**Task to carry out**
Go through the data below and copy it exactly, skipping every picture.

── Recorded data

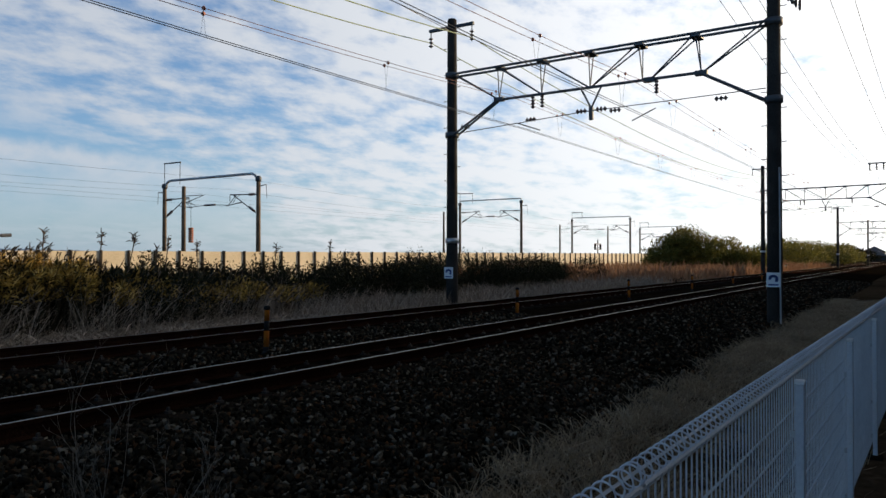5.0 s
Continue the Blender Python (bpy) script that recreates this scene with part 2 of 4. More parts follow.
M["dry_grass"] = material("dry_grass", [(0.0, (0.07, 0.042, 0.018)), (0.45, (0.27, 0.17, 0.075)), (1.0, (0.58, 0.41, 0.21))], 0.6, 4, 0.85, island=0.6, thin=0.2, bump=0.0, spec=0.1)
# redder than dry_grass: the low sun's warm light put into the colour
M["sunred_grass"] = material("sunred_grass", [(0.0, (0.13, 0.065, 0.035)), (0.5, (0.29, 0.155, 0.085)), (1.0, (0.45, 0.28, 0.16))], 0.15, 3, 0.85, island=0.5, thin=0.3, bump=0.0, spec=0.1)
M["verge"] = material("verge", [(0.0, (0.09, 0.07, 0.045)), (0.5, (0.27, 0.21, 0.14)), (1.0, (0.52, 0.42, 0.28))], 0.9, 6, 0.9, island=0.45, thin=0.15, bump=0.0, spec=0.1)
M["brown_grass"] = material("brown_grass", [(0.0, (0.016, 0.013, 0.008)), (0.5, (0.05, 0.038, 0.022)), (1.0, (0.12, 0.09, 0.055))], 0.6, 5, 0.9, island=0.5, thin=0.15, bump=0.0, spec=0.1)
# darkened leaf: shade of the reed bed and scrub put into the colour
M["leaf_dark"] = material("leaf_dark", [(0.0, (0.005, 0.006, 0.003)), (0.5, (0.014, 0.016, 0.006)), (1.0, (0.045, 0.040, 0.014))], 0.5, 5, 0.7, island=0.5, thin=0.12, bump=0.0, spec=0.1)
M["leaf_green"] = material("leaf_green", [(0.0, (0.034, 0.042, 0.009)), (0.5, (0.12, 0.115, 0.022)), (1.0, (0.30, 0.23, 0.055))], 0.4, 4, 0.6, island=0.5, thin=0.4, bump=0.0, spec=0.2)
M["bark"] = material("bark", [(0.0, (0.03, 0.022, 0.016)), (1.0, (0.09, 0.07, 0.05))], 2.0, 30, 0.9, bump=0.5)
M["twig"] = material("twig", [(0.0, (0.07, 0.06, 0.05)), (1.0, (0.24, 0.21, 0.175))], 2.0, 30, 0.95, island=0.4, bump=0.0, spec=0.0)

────

**Output**
5.0 s
Continue the Blender Python (bpy) script that recreates this scene with part 2 of 4. More parts follow.
M["dry_grass"] = material("dry_grass", [(0.0, (0.07, 0.042, 0.018)), (0.45, (0.27, 0.17, 0.075)), (1.0, (0.58, 0.41, 0.21))], 0.6, 4, 0.85, island=0.6, thin=0.2, bump=0.0, spec=0.1)
# redder than dry_grass: the low sun's warm light put into the colour
M["sunred_grass"] = material("sunred_grass", [(0.0, (0.13, 0.065, 0.035)), (0.5, (0.29, 0.155, 0.085)), (1.0, (0.45, 0.28, 0.16))], 0.15, 3, 0.85, island=0.5, thin=0.3, bump=0.0, spec=0.1)
M["verge"] = material("verge", [(0.0, (0.09, 0.07, 0.045)), (0.5, (0.27, 0.21, 0.14)), (1.0, (0.52, 0.42, 0.28))], 0.9, 6, 0.9, island=0.45, thin=0.15, bump=0.0, spec=0.1)
M["brown_grass"] = material("brown_grass", [(0.0, (0.016, 0.013, 0.008)), (0.5, (0.05, 0.038, 0.022)), (1.0, (0.12, 0.09, 0.055))], 0.6, 5, 0.9, island=0.5, thin=0.15, bump=0.0, spec=0.1)
# darkened leaf: shade of the reed bed and scrub put into the colour
M["leaf_dark"] = material("leaf_dark", [(0.0, (0.005, 0.006, 0.003)), (0.5, (0.014, 0.016, 0.006)), (1.0, (0.045, 0.040, 0.014))], 0.5, 5, 0.7, island=0.5, thin=0.12, bump=0.0, spec=0.1)
M["leaf_green"] = material("leaf_green", [(0.0, (0.034, 0.042, 0.009)), (0.5, (0.12, 0.115, 0.022)), (1.0, (0.30, 0.23, 0.055))], 0.4, 4, 0.6, island=0.5, thin=0.4, bump=0.0, spec=0.2)
M["bark"] = material("bark", [(0.0, (0.03, 0.022, 0.016)), (1.0, (0.09, 0.07, 0.05))], 2.0, 30, 0.9, bump=0.5)
M["twig"] = material("twig", [(0.0, (0.07, 0.06, 0.05)), (1.0, (0.24, 0.21, 0.175))], 2.0, 30, 0.95, island=0.4, bump=0.0, spec=0.0)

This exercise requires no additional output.